«Святой Мануэль Добрый, мученик» и еще три истории | страница 28



– Значит, в другом оно?

Дон Мануэль опустил голову:

– Да нет, Ласаро, оно тоже в этом, потому что два царствия есть в этом мире. Вернее, другой мир… Ладно, я сам не знаю, что говорю. А что до разных там синдикатов, это в тебе – отголоски твоего прогрессистского периода. Нет, Ласаро, нет; дело религии не в том, чтобы разрешать в этом мире экономические и политические тяжбы, которые Бог отдал людским распрям. Какого бы образа мыслей ни держались люди, как бы они ни поступали, главное – чтобы они утешились в том, что родились на свет, чтобы жили, насколько могут, с чувством довольства и в иллюзии, что во всем этом есть какая-то цель. Не мое дело – подчинять бедных богатым либо проповедовать бедным, чтобы они подчинялись богатым. Смирение и милосердие – всем и для всех. Ведь богатому тоже нужно смириться и с богатством, и с жизнью, а бедному тоже нужно быть милосердным с богатым.
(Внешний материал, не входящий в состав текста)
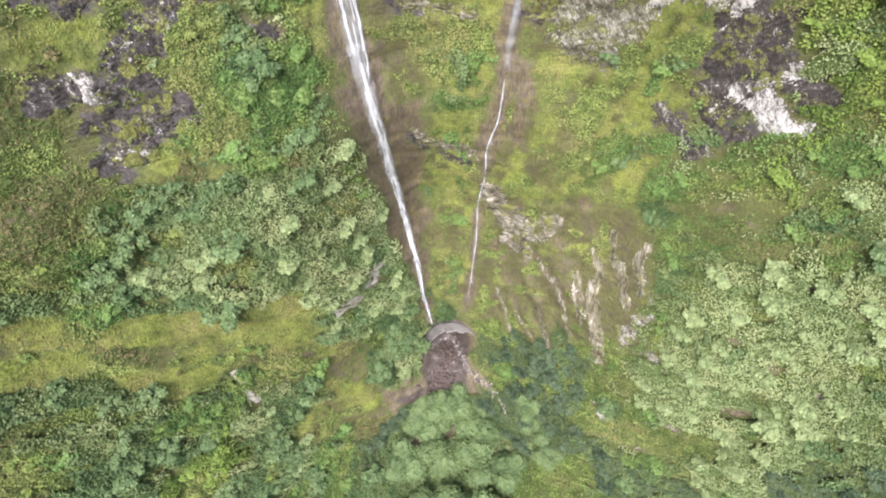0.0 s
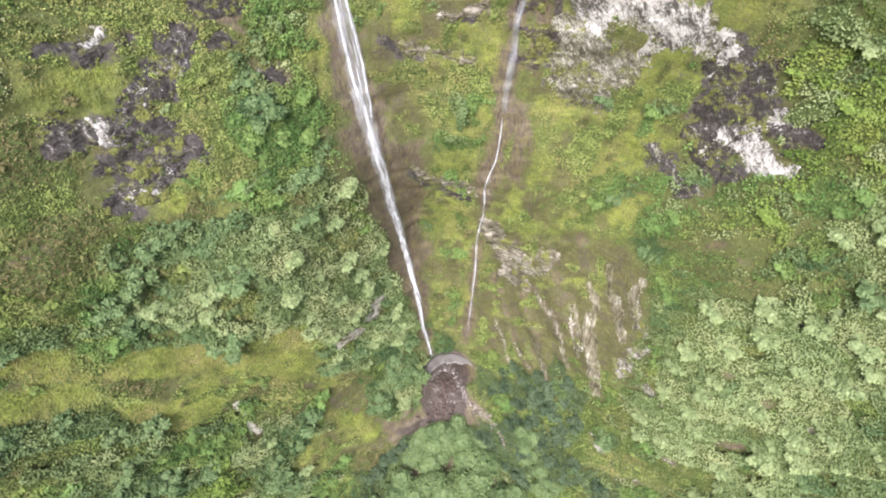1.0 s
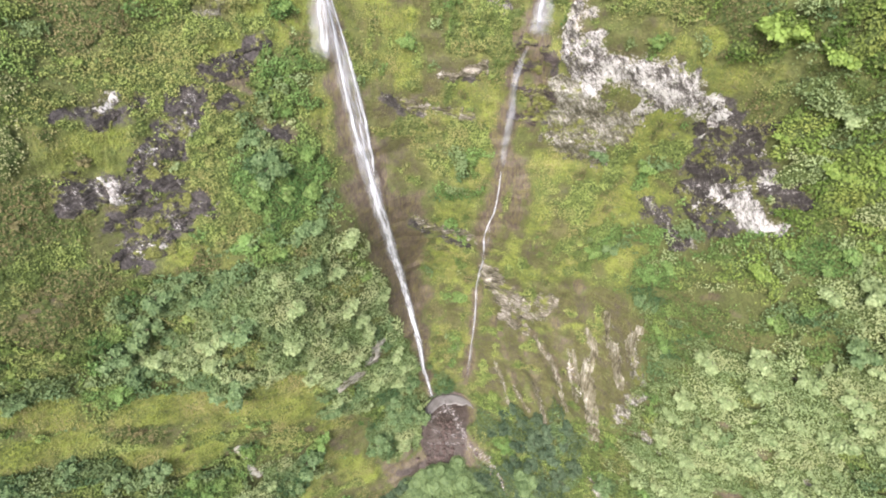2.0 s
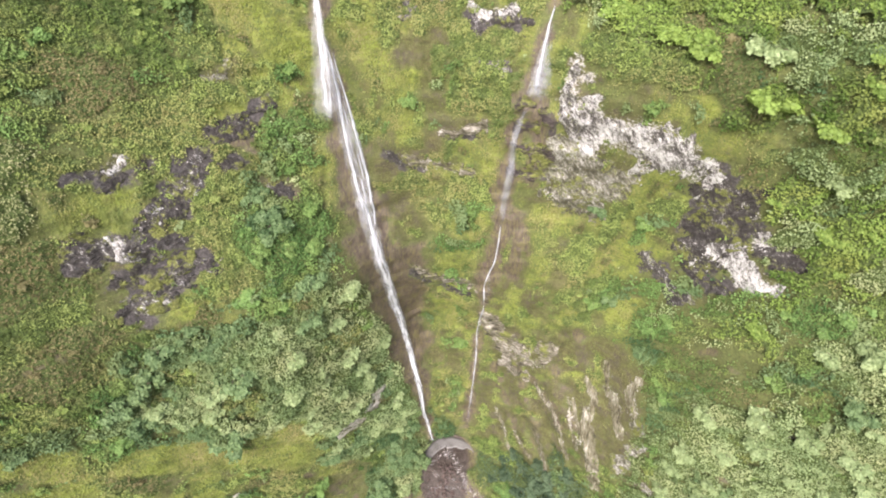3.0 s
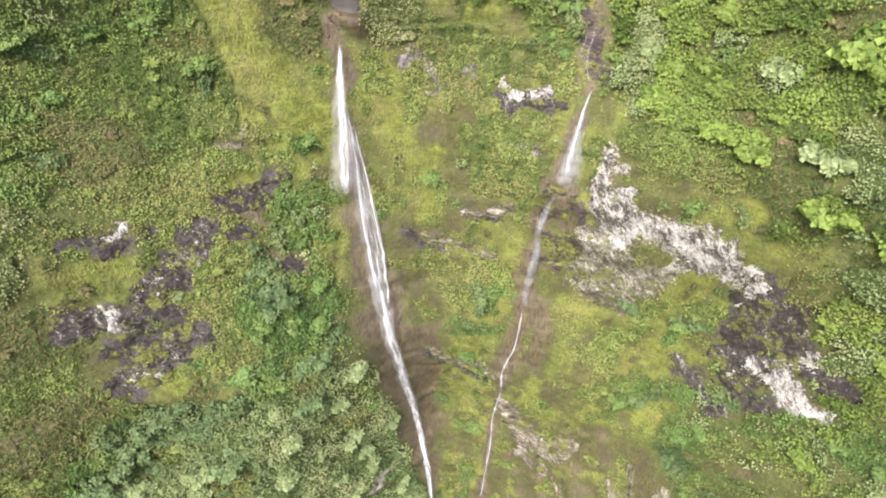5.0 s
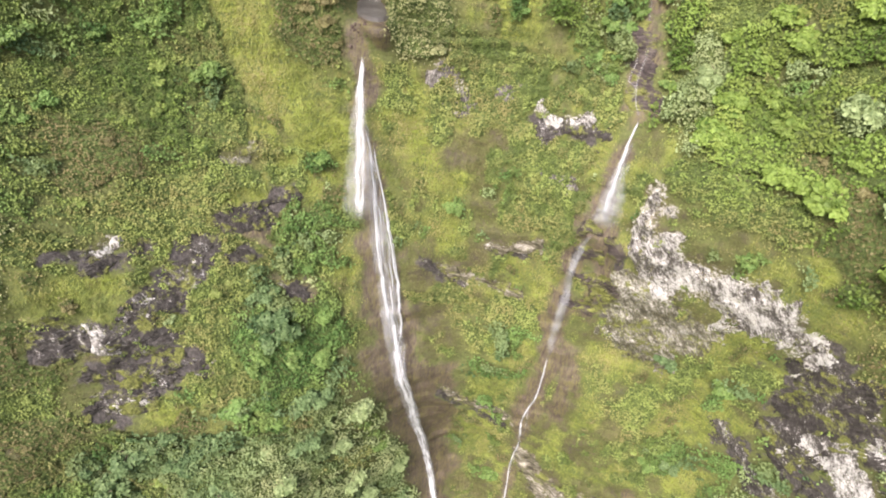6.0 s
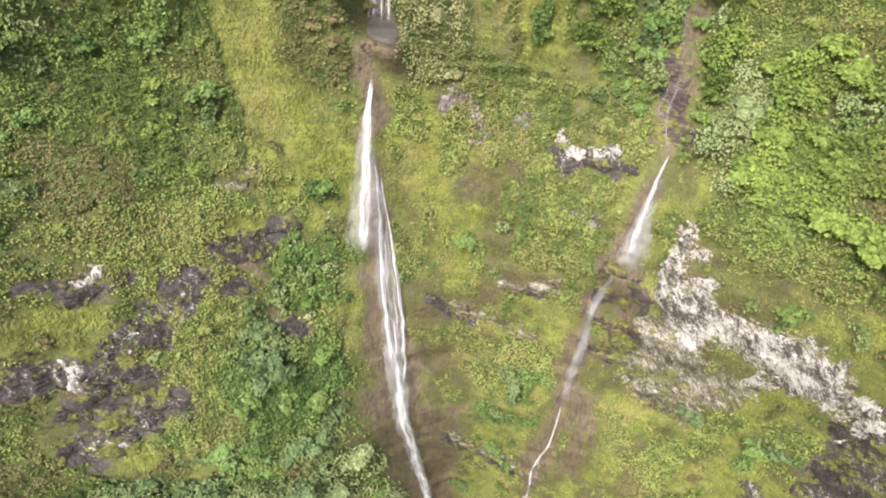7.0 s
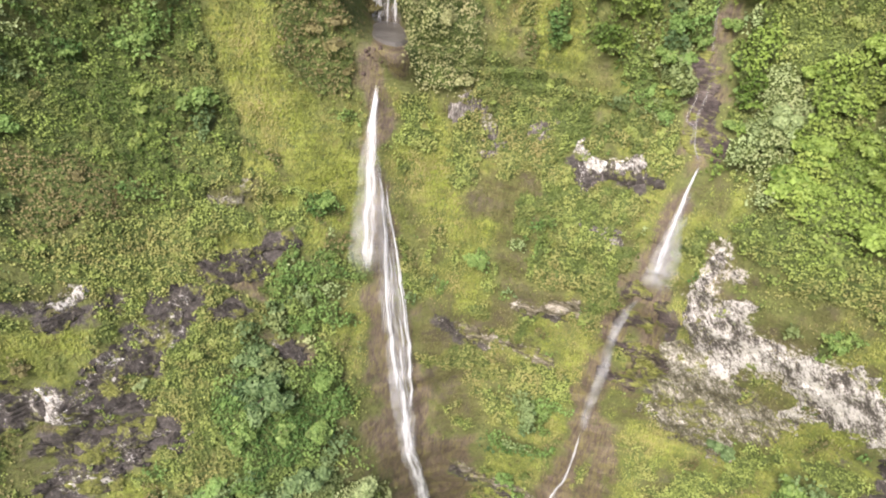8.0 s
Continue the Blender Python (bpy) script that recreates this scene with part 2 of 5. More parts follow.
# dark rock on the far side of the tall fall
OUTCROPS += [
    (DARK, [(-18.5, 58.7), (-19.3, 58.0)], 1.3, "dark", 0.5),
    (DARK, [(-20.0, 56.4), (-21.4, 56.1), (-23.2, 54.7)], 1.5, "dark", 0.6),
    (DARK, [(-24.2, 53.3), (-25.3, 52.3), (-25.6, 49.9), (-26.4, 47.9), (-27.2, 46.8), (-28.3, 45.7)], 2.3, "dark", 0.6),
    (DARK, [(-26.2, 44.0), (-28.0, 43.8), (-30.2, 42.4), (-32.6, 41.8), (-34.2, 41.4)], 2.9, "dark", 0.6),
    (DARK, [(-28.8, 51.2), (-29.8, 50.6), (-31.4, 50.0), (-32.7, 50.0)], 1.5, "dark", 0.5),
    (DARK, [(-24.4, 41.2), (-26.1, 41.3)], 2.0, "dark", 0.5),
    (DARK, [(-22.6, 51.6), (-21.5, 52.1)], 1.0, "dark", 0.5),
    (DARK, [(-17.6, 49.7), (-16.7, 49.3)], 1.2, "dark", 0.4),
    (WHITE, [(-26.7, 48.6), (-25.9, 48.4)], 0.8, "grey", 0.5),
    (DARK, [(-30.2, 39.4), (-28.0, 40.6), (-25.8, 41.6)], 2.4, "dark", 0.6),
    (DARK, [(-31.2, 35.6), (-29.4, 36.6), (-27.6, 38.4)], 2.0, "dark", 0.6),
]
OUTCROPS += [
    (WHITE, [(-31.0, 50.8), (-30.4, 52.0)], 0.85, "pale", 0.6),
    (WHITE, [(-28.2, 46.2), (-27.5, 46.9)], 1.1, "pale", 0.6),
    (WHITE, [(-31.1, 43.1), (-30.0, 42.6)], 1.5, "pale", 0.6),
    (WHITE, [(-29.7, 36.2), (-28.6, 36.8)], 1.2, "pale", 0.6),
    (LEDGE, [(-23.4, 60.6), (-22.2, 61.4), (-21.8, 62.6)], 0.8, "grey", 0.6),
    (LEDGE, [(-12.9, 11.4), (-10.8, 12.0), (-9.2, 13.0), (-7.9, 15.3), (-7.3, 17.7)], 0.9, "tan", 0.9),
    (LEDGE, [(-12.1, 12.6), (-9.9, 13.3), (-8.8, 15.1), (-8.2, 17.0)], 0.6, "tan", 0.9),
    (LEDGE, [(-26.1, 4.8), (-25.2, 1.9), (-24.3, -1.1)], 0.7, "tan", 0.6),
]
# lower slope
OUTCROPS += [
    (LEDGE, [(37.1, -3.4), (38.6, -3.7)], 0.9, "grey", 0.6),
    (LEDGE, [(47.3, 10.1), (48.7, 9.8)], 0.9, "grey", 0.6),
    (LEDGE, [(51.7, 8.9), (52.3, 9.6)], 1.0, "grey", 0.6),
    (LEDGE, [(28.0, -3.9), (30.5, -6.7), (34.2, -9.3)], 0.8, "grey", 0.6),
    (LEDGE, [(28.5, -5.7), (30.2, -7.8), (32.3, -9.6)], 0.7, "grey", 0.6),
    (LEDGE, [(44.3, 23.0), (45.3, 22.6)], 0.9, "grey", 0.6),
    (SEAM, [(15.7, 6.8), (17.0, 5.0), (18.2, 3.4)], 0.42, "strata", 0.5),
    (SEAM, [(18.5, 9.3), (20.0, 5.4), (21.1, 1.7)], 0.48, "strata", 0.5),
    (SEAM, [(20.1, 15.9), (22.0, 11.0), (23.8, 6.0)], 0.48, "strata", 0.5),
    (SEAM, [(12.0, 11.2), (13.8, 7.2), (15.0, 3.1)], 0.36, "strata", 0.4),
    (SEAM, [(17.8, 18.5), (18.9, 16.5), (21.3, 13.5)], 0.42, "strata", 0.5),
    (SEAM, [(22.6, 17.8), (23.2, 13.0), (24.8, 8.6)], 0.36, "strata", 0.5),
]
# dark strips standing for shade below pale ledges; wet ledges behind the side fall's thin spray
SPRAYED, LEDGE_SHADE = "dark wet ledge of rock under thin spray", "dark rock strip standing for the shade below a pale ledge"
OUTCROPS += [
    (LEDGE_SHADE, [(2.0, 35.2), (4.4, 34.6), (6.0, 34.2)], 0.9, "dark", 0.4),
    (LEDGE_SHADE, [(-2.6, 38.2), (-0.8, 36.4)], 0.4, "dark", 0.4),
    (LEDGE_SHADE, [(-6.2, 54.6), (-3.8, 53.0), (-1.2, 52.4)], 0.4, "dark", 0.4),
    (LEDGE_SHADE, [(1.4, 56.3), (5.4, 57.0)], 0.4, "dark", 0.4),
    (SPRAYED, [(9.8, 60.9), (11.6, 60.4)], 1.3, "wet", 0.7),
    (SPRAYED, [(9.8, 58.2), (11.4, 58.0), (13.2, 57.0)], 1.2, "wet", 0.8),
    (SPRAYED, [(9.9, 56.0), (11.8, 56.0), (13.8, 54.7)], 1.5, "wet", 0.9),
    (SPRAYED, [(10.0, 53.2), (13.2, 52.6)], 1.0, "wet", 0.7),
    ("dark wet rock face under narrow rivulets", [(11.9, 78.2), (12.3, 75.4), (12.6, 72.8)], 2.0, "wet", 0.25),
    (SPRAYED, [(12.2, 59.4), (13.4, 58.6)], 0.8, "wet", 0.6),
]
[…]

Социальные вопросы? Оставь их в покое, нас они не касаются. Ну, образуется новое общество, в котором не будет ни богатых, ни бедных, в котором богатство будет распределено по справедливости и все будет принадлежать всем, – а что дальше? Тебе не кажется, что общее благоденствие лишь породит в усиленной степени отвращение к жизни? Я знаю, один из вождей социальной революции сказал, что религия – опиум для народа. Опиум, опиум… Опиум и есть. Так дадим же ему опиума, и пусть спит и видит сны. Я и сам им живу, вся эта моя отчаянная деятельность – не что иное, как дозы опиума. И все равно мне трудно уснуть хорошо и еще труднее увидеть хороший сон… Вечно это наваждение! Я тоже могу сказать вместе с божественным Учителем: «Душа Моя скорбит смертельно». Нет, Ласаро, нет; ни-каких синдикатов по нашей подсказке. Вот если сами они создадут синдикат, будет, на мой взгляд, очень хорошо, потому что им будет развлечение. Пусть играют в синдикат, если игра доставляет им удовольствие.

Восемнадцатая

Вся деревня заметила, что силы дона Мануэля идут на убыль, что он стал уставать. Даже в голосе его, в этом голосе, который сам по себе был чудом, появилась какая-то внутренняя дрожь. По любому поводу на глазах у него выступали слезы. Особенно когда он говорил народу о другом мире, о другой жизни, – временами ему даже приходилось останавливаться, и он молчал, закрыв глаза. «Да ведь он уже видит все это», – говорили деревенские. И горше всех в эти минуты плакал Бласильо-дурачок. Он и вообще теперь больше плакал, чем смеялся, и даже смех его звучал плачем.